* [PROVIDED DATA]
== == ==
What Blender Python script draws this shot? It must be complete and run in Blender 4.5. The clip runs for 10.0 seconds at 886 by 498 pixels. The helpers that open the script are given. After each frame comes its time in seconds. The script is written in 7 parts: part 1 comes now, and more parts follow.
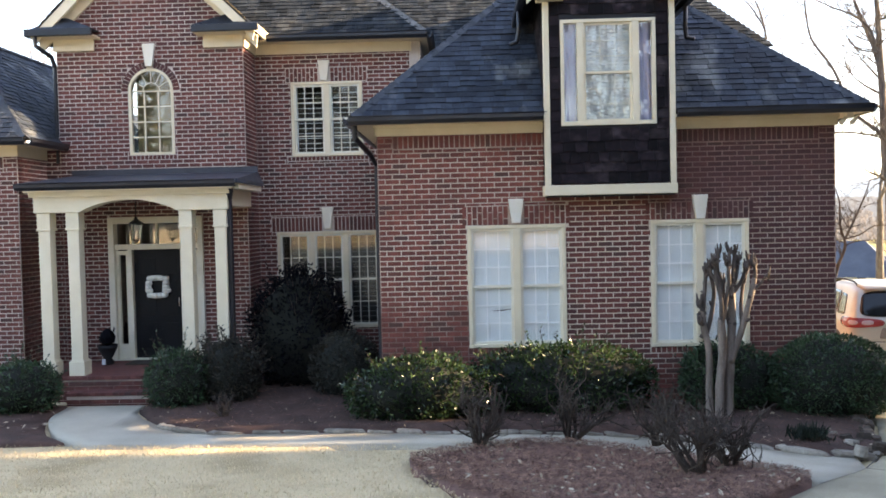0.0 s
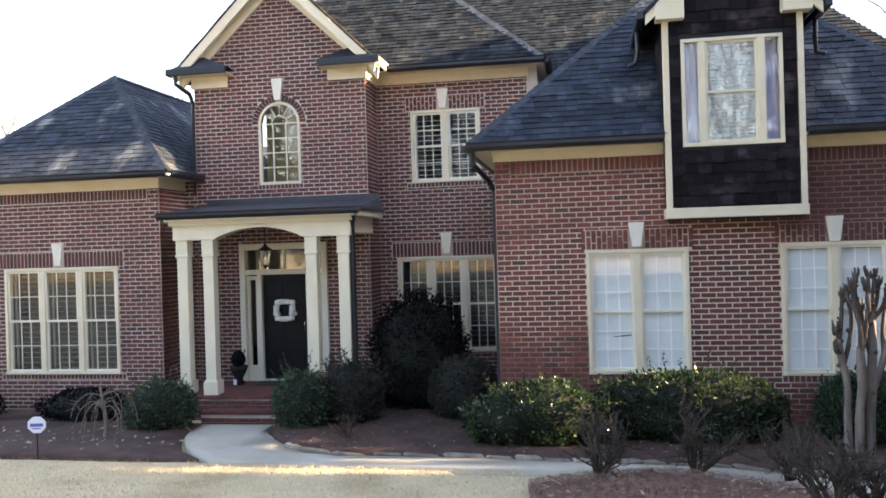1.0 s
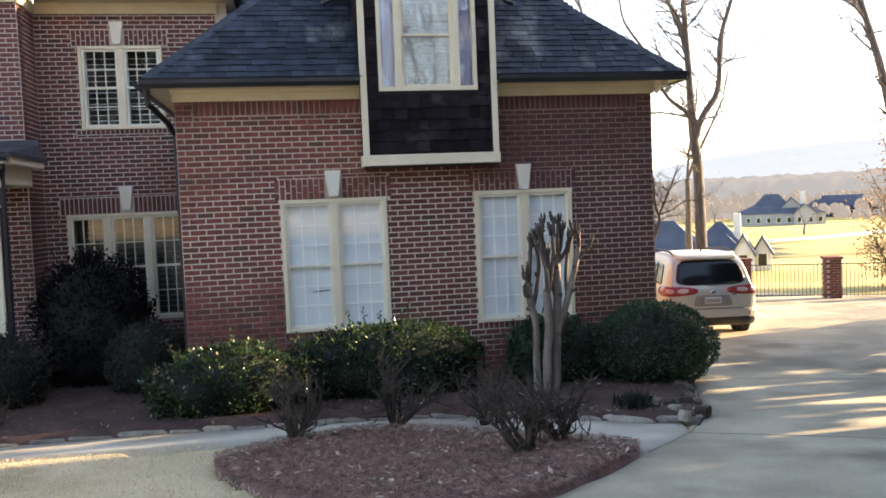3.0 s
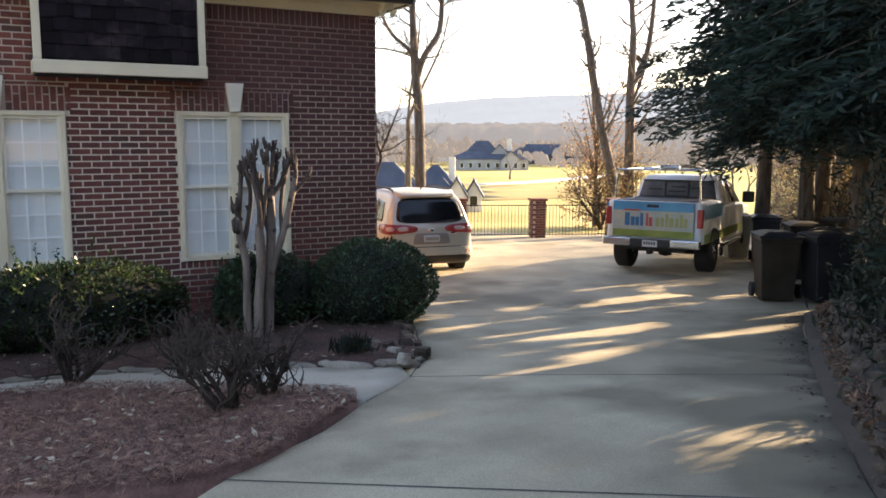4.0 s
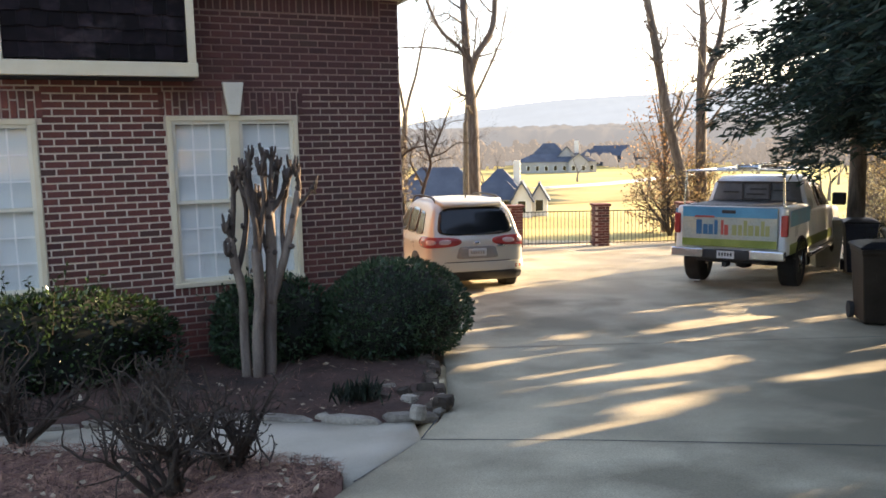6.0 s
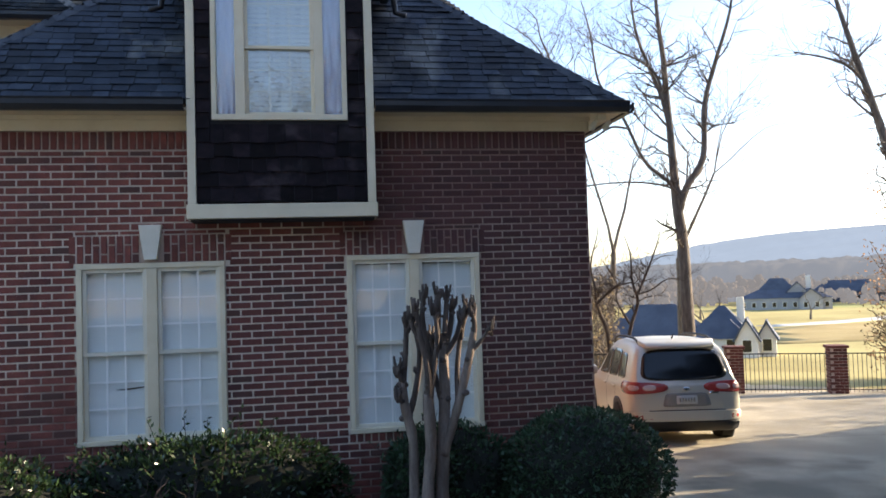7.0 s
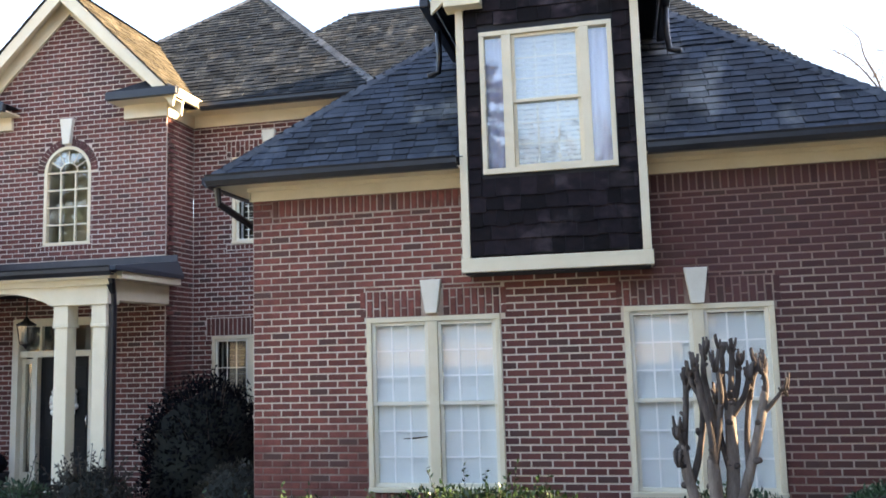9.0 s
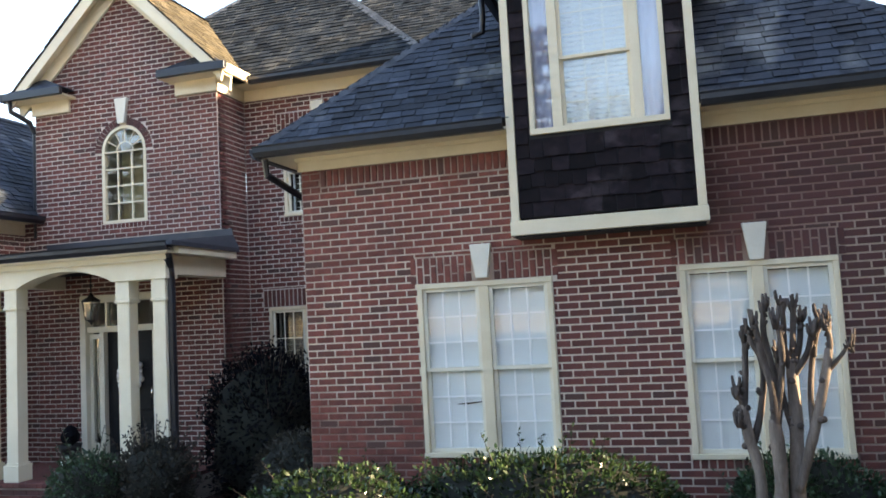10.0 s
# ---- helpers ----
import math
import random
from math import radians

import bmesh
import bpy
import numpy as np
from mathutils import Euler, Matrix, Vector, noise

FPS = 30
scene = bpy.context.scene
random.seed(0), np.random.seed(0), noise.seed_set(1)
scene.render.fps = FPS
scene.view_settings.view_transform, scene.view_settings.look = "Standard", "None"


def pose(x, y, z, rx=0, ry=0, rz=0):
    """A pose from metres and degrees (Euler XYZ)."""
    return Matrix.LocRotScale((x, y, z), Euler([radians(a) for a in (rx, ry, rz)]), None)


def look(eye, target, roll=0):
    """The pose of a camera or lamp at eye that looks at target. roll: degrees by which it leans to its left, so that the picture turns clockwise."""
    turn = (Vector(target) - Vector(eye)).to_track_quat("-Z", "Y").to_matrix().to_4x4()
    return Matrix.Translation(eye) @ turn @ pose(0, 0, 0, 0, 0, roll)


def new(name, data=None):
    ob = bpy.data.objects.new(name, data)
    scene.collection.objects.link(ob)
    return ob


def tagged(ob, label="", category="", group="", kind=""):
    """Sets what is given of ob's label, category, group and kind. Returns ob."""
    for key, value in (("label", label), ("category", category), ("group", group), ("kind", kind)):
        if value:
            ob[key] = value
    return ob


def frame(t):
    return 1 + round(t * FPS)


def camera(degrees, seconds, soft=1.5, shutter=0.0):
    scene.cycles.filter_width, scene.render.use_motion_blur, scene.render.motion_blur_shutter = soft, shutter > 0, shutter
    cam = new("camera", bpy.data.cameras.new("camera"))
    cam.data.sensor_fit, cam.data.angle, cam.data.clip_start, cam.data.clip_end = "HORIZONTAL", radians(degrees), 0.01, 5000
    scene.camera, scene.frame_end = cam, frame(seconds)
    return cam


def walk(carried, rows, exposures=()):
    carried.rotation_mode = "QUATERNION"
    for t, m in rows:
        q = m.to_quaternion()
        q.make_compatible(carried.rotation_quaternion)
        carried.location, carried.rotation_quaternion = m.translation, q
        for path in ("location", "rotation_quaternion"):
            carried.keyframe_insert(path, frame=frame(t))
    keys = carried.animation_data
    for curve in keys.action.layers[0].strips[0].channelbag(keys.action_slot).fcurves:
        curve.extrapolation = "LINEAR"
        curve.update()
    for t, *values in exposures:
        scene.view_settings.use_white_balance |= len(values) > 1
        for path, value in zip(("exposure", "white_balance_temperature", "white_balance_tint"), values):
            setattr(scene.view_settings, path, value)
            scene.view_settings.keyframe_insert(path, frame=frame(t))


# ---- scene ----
== == ==
* [PROBLEM REQUIREMENTS] Exactly the lines from the line containing "# ---- helpers" to the line containing "scene.render.fps = FPS", both included, are to be set down; no other line belongs in the answer.

* [ANSWER FOR THE TASK]
# ---- helpers ----
import math
import random
from math import radians

import bmesh
import bpy
import numpy as np
from mathutils import Euler, Matrix, Vector, noise

FPS = 30
scene = bpy.context.scene
random.seed(0), np.random.seed(0), noise.seed_set(1)
scene.render.fps = FPS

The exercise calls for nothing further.